Gemäß einer Logik des Pastiche wurden in späteren Filmen wie "Chinatown" (Roman Polanski, 1974), "Year of the Dragon" (Michael Cimino, 1985) und "Big Trouble in Little China" (John Carpenter, 1986) die alten Detektivfilme zu Zitaten. Mit dezenten Korrekturen freilich, etwa wenn bei Cimino die Opiumraucher zu moderneren Heroinhändlern mutieren.
Chinatown bleibt dabei ein Ort jenseits der Gesetze der Mehrheitsgesellschaft. Diese Welt des Bösen ist ohne private Details. Vorgeprägte Spielfiguren bevölkern die Leinwand: der Schurke ohnehin, aber auch die China Doll, der kindisch-komische Houseboy oder - ähnlich wie die Nebenrolle des "guten" Indianers im Genre des Wildwestfilms - der chinesische Undercover-Agent. Die Protagonisten führen oft ein Doppelleben als Geschäftsmänner und Unterweltakteure.

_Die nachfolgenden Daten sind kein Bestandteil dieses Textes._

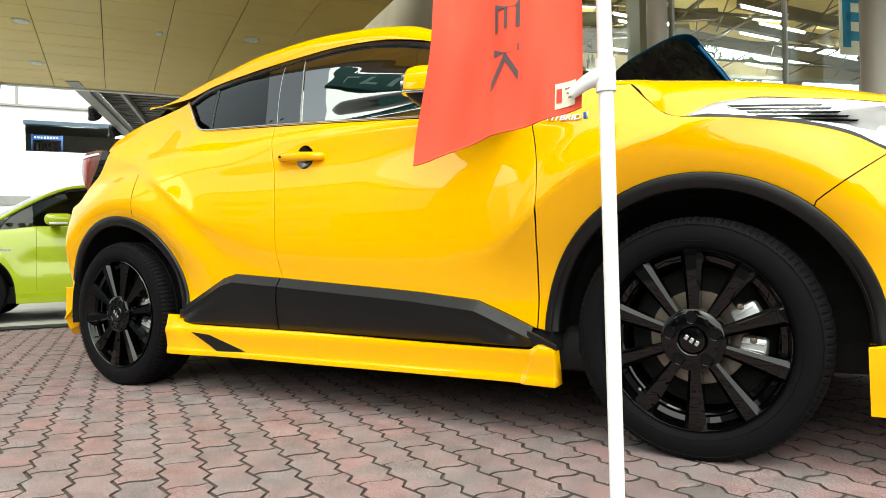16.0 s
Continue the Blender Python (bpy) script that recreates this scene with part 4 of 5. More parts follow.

Die Autorin wendet Jurij M. Lotmans Theorie von der "Grenze" - entwickelt in dessen Studien über die Topographien russische Zaubermärchen - auf die Erzählwelten und Simulationen der Filmarchitektur an, um zur Einsicht zu kommen, dass in Chinatown die Privatsphäre nur als "Politik der versteckten Räume" und Hinterzimmer zur Darstellung kommt. Dämmerlicht, die Farbe Rot und viel Rauch verheißen gleichzeitig zwielichtige Erotik und Gefahr. Der "Raum des Anderen", den das Mainstream-Kino hier zu bieten hat, braucht Ritual, Mord und Verbrechen. Die Wiederherstellung von Recht und Ordnung zielt im Fall von Chinatown nicht auf dessen Amalgamierung im Schmelztiegel Amerika ab.
Später betonten asiatische Amerikaner wie Wayne Wang in "Eat a Bowl of Tea" (1989) die Innenperspektive von Chinatown, ohne sich ganz von den Stereotypen ihrer Vorläufer zu lösen. Und obgleich mit dem Boom der Martial-Arts-Stars wie Jackie Chan oder Chow Yun-Fat - in Hollywood-Hongkong-Koproduktionen wie "Rush Hour" (1998) und "Corruptor" (1999) - statt Schurken nunmehr Helden in Szene gesetzt werden, bleiben Bilder eines "chaotischen Asiens" bestimmend. Zu ihrer Herkunft und Geschichte gibt dieses Buch einige erhellende Winke.
STEFFEN GNAM.
Yuanchen Zhang: "Cinematic Chinatown". Raum, Narration und Repräsentation.
Tectum Verlag, Marburg 2012. 115 S., br., 24,90 [Euro].